> _Task brief_: Skip the pictures and extract all of the lines exactly as written.

######

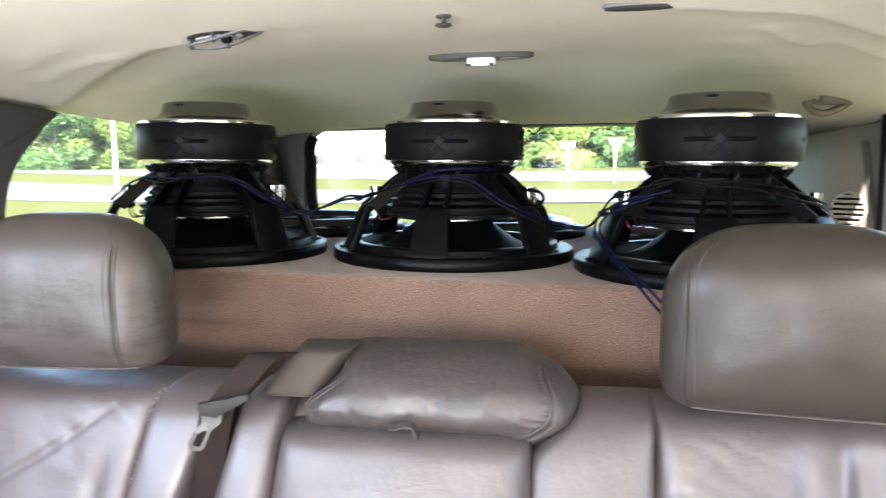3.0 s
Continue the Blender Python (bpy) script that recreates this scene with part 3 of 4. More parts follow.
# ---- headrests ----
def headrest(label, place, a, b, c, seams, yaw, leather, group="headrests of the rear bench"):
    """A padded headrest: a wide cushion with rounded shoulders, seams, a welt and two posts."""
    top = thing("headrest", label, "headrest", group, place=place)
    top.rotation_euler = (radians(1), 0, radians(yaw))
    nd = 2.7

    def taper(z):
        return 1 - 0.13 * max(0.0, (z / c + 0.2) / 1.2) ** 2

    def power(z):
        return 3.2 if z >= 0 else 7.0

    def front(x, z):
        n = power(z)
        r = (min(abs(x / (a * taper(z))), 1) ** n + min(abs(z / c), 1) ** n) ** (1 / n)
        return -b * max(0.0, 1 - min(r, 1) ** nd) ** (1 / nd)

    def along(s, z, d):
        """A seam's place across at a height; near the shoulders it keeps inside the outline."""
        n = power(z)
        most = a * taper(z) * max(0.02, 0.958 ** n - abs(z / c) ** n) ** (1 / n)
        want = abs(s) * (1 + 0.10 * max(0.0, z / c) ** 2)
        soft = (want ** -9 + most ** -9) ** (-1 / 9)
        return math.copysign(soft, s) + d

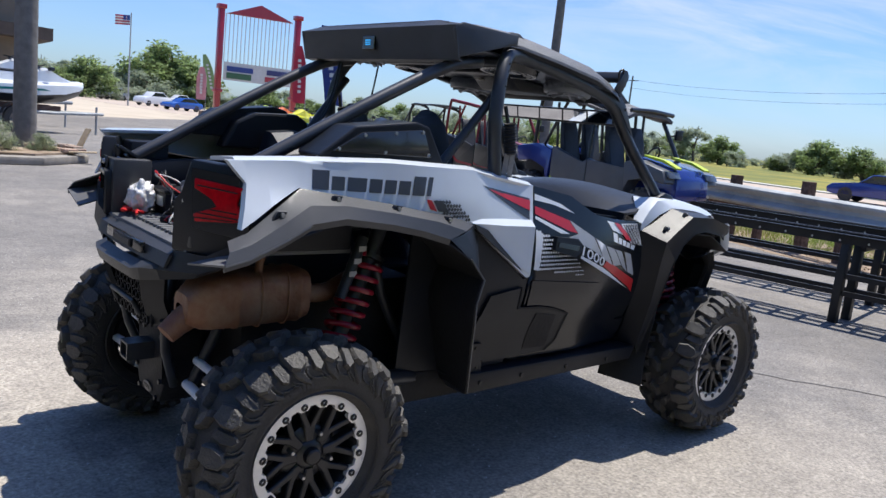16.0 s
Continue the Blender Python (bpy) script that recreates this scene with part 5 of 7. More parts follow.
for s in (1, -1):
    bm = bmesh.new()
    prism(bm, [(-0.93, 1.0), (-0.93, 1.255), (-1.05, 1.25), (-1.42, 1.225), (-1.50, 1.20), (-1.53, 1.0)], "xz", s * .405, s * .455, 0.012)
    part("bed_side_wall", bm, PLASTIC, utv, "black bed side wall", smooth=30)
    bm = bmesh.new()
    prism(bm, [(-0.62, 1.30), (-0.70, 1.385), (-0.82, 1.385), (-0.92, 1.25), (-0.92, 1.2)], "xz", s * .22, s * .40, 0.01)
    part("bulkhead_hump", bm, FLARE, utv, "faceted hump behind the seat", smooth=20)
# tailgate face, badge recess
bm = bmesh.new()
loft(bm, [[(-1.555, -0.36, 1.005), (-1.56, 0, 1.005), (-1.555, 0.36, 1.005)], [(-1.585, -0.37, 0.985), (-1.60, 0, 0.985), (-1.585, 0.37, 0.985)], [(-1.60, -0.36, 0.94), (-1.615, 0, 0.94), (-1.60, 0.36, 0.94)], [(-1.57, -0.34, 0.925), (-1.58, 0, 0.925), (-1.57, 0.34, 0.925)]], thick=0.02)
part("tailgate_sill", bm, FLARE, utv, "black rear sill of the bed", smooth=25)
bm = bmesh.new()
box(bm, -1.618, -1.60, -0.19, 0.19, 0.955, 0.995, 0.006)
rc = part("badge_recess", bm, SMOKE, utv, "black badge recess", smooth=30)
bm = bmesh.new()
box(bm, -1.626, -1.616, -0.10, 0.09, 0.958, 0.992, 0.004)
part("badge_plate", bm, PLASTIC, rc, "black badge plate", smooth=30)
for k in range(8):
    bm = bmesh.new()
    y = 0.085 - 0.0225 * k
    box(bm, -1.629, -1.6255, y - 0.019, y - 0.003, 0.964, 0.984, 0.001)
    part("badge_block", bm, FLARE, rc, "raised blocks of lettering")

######

> _Result of this exercise_:
3.0 s
Continue the Blender Python (bpy) script that recreates this scene with part 3 of 4. More parts follow.
# ---- headrests ----
def headrest(label, place, a, b, c, seams, yaw, leather, group="headrests of the rear bench"):
    """A padded headrest: a wide cushion with rounded shoulders, seams, a welt and two posts."""
    top = thing("headrest", label, "headrest", group, place=place)
    top.rotation_euler = (radians(1), 0, radians(yaw))
    nd = 2.7

    def taper(z):
        return 1 - 0.13 * max(0.0, (z / c + 0.2) / 1.2) ** 2

    def power(z):
        return 3.2 if z >= 0 else 7.0

    def front(x, z):
        n = power(z)
        r = (min(abs(x / (a * taper(z))), 1) ** n + min(abs(z / c), 1) ** n) ** (1 / n)
        return -b * max(0.0, 1 - min(r, 1) ** nd) ** (1 / nd)

    def along(s, z, d):
        """A seam's place across at a height; near the shoulders it keeps inside the outline."""
        n = power(z)
        most = a * taper(z) * max(0.02, 0.958 ** n - abs(z / c) ** n) ** (1 / n)
        want = abs(s) * (1 + 0.10 * max(0.0, z / c) ** 2)
        soft = (want ** -9 + most ** -9) ** (-1 / 9)
        return math.copysign(soft, s) + d

16.0 s
Continue the Blender Python (bpy) script that recreates this scene with part 5 of 7. More parts follow.
for s in (1, -1):
    bm = bmesh.new()
    prism(bm, [(-0.93, 1.0), (-0.93, 1.255), (-1.05, 1.25), (-1.42, 1.225), (-1.50, 1.20), (-1.53, 1.0)], "xz", s * .405, s * .455, 0.012)
    part("bed_side_wall", bm, PLASTIC, utv, "black bed side wall", smooth=30)
    bm = bmesh.new()
    prism(bm, [(-0.62, 1.30), (-0.70, 1.385), (-0.82, 1.385), (-0.92, 1.25), (-0.92, 1.2)], "xz", s * .22, s * .40, 0.01)
    part("bulkhead_hump", bm, FLARE, utv, "faceted hump behind the seat", smooth=20)
# tailgate face, badge recess
bm = bmesh.new()
loft(bm, [[(-1.555, -0.36, 1.005), (-1.56, 0, 1.005), (-1.555, 0.36, 1.005)], [(-1.585, -0.37, 0.985), (-1.60, 0, 0.985), (-1.585, 0.37, 0.985)], [(-1.60, -0.36, 0.94), (-1.615, 0, 0.94), (-1.60, 0.36, 0.94)], [(-1.57, -0.34, 0.925), (-1.58, 0, 0.925), (-1.57, 0.34, 0.925)]], thick=0.02)
part("tailgate_sill", bm, FLARE, utv, "black rear sill of the bed", smooth=25)
bm = bmesh.new()
box(bm, -1.618, -1.60, -0.19, 0.19, 0.955, 0.995, 0.006)
rc = part("badge_recess", bm, SMOKE, utv, "black badge recess", smooth=30)
bm = bmesh.new()
box(bm, -1.626, -1.616, -0.10, 0.09, 0.958, 0.992, 0.004)
part("badge_plate", bm, PLASTIC, rc, "black badge plate", smooth=30)
for k in range(8):
    bm = bmesh.new()
    y = 0.085 - 0.0225 * k
    box(bm, -1.629, -1.6255, y - 0.019, y - 0.003, 0.964, 0.984, 0.001)
    part("badge_block", bm, FLARE, rc, "raised blocks of lettering")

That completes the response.